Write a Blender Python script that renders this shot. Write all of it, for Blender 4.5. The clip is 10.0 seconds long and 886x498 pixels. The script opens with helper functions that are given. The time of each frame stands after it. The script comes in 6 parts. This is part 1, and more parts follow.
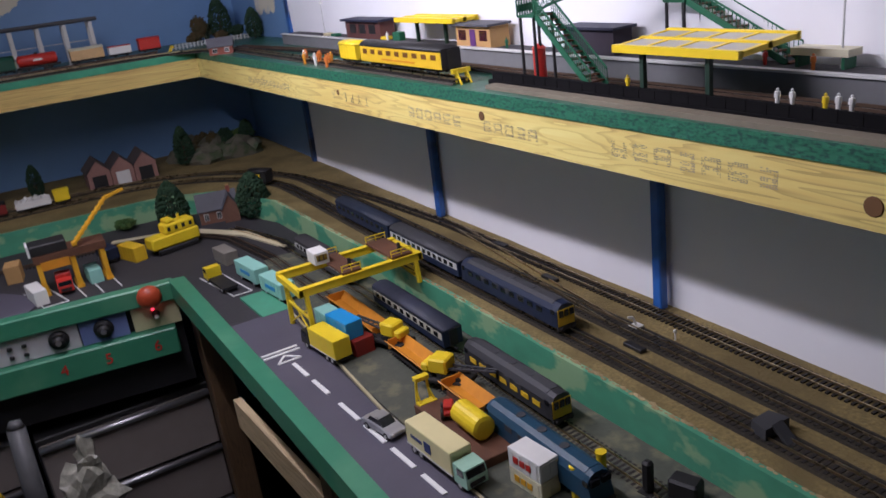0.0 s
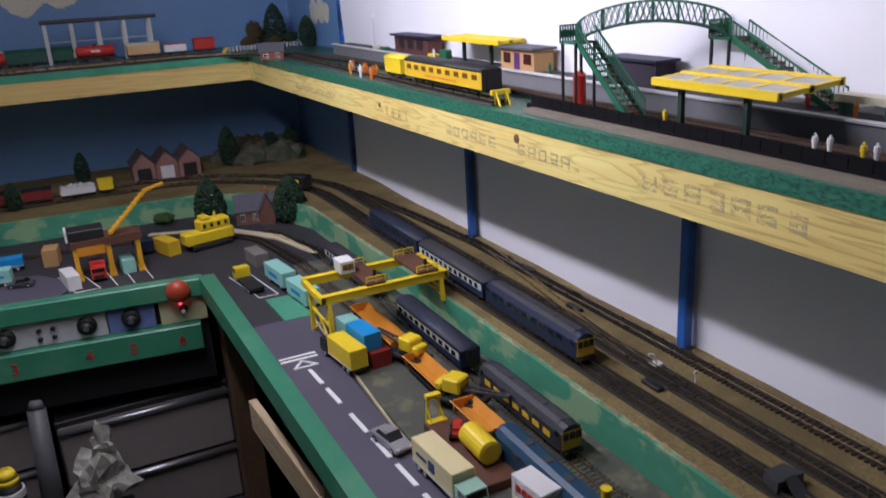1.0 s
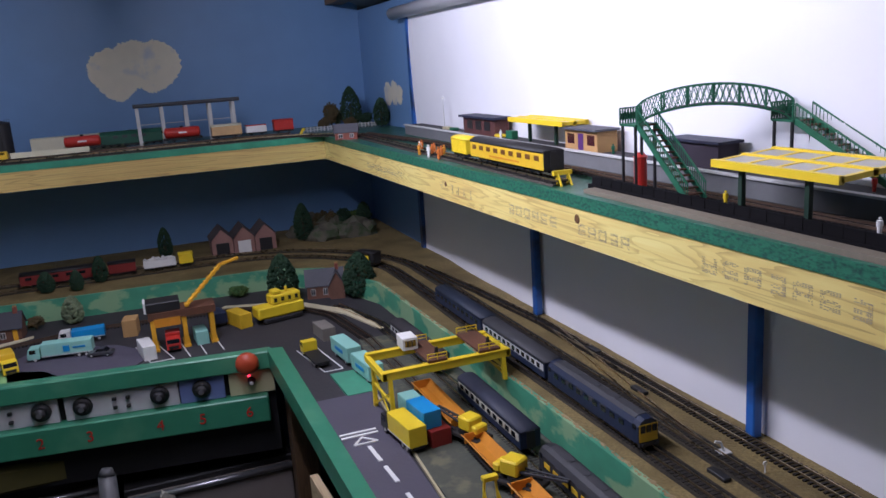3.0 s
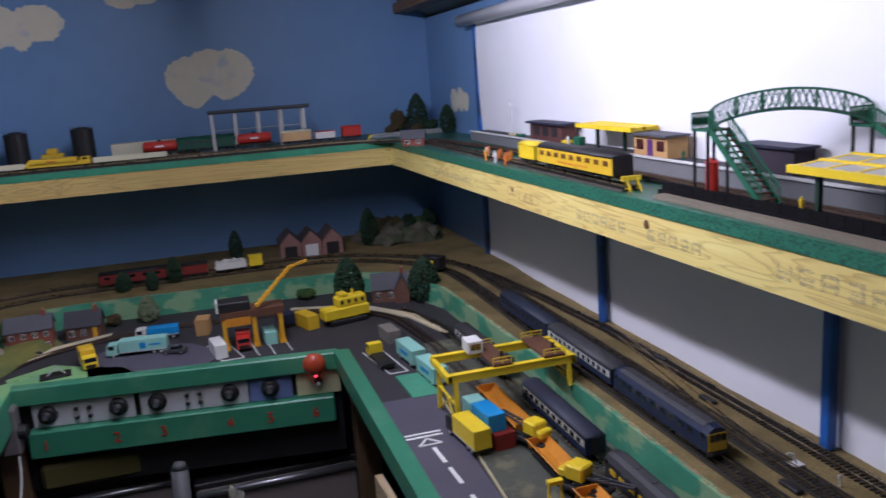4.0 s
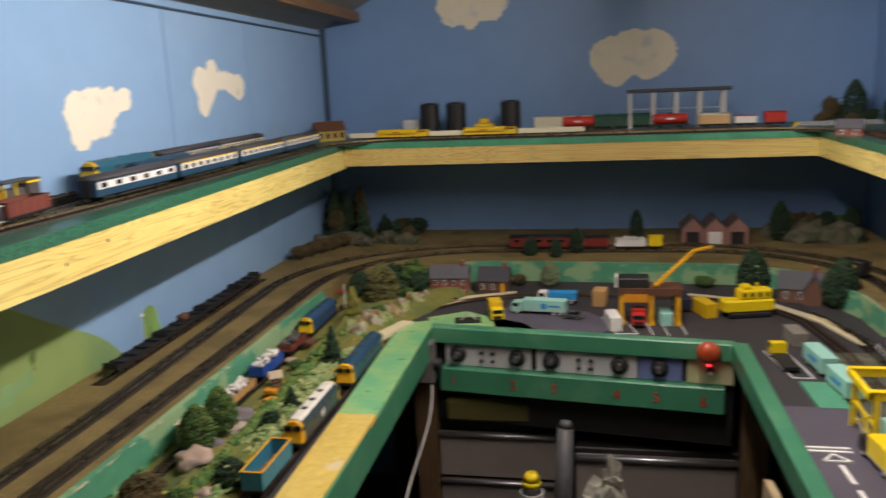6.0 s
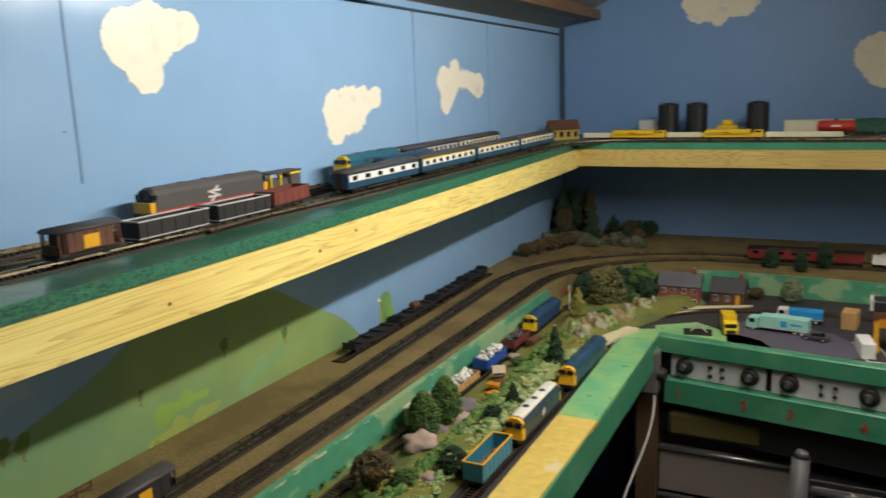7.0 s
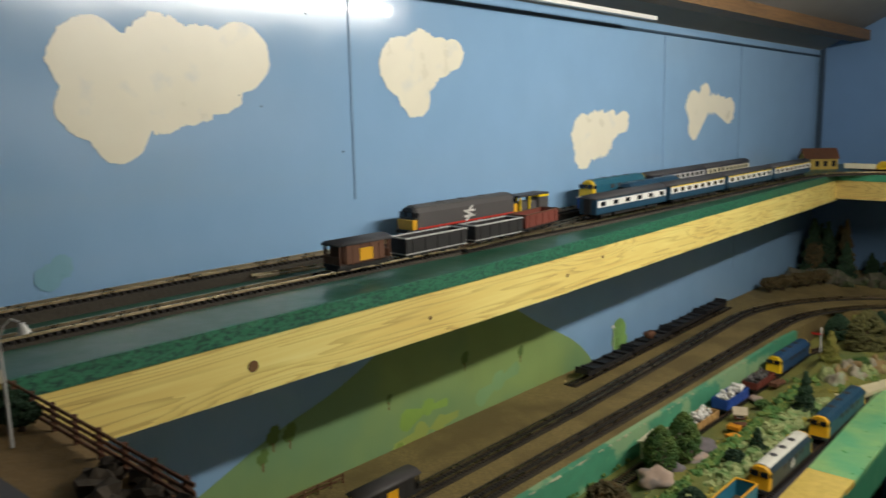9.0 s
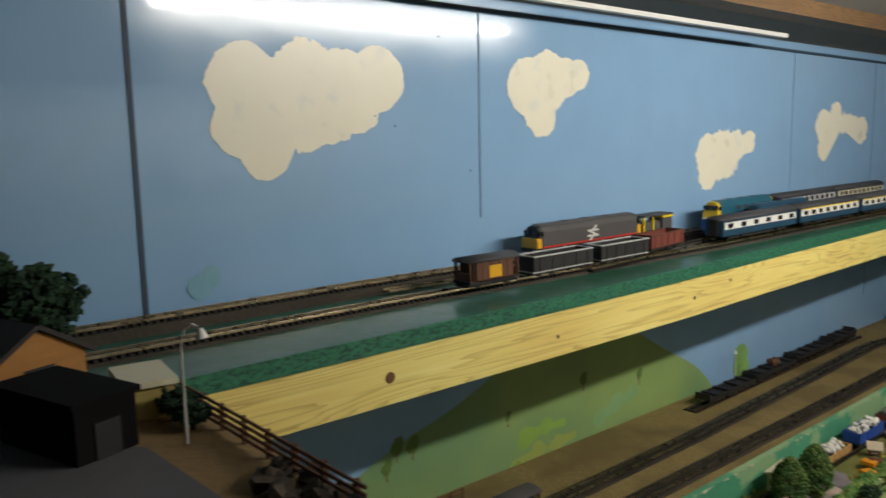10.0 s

= = =

= Given task =
All of the lines above should be printed exactly, minus the pictures.

= Exercise result =
Write a Blender Python script that renders this shot. Write all of it, for Blender 4.5. The clip is 10.0 seconds long and 886x498 pixels. The script opens with helper functions that are given. The time of each frame stands after it. The script comes in 6 parts. This is part 1, and more parts follow.
0.0 s
1.0 s
3.0 s
4.0 s
6.0 s
7.0 s
9.0 s
10.0 s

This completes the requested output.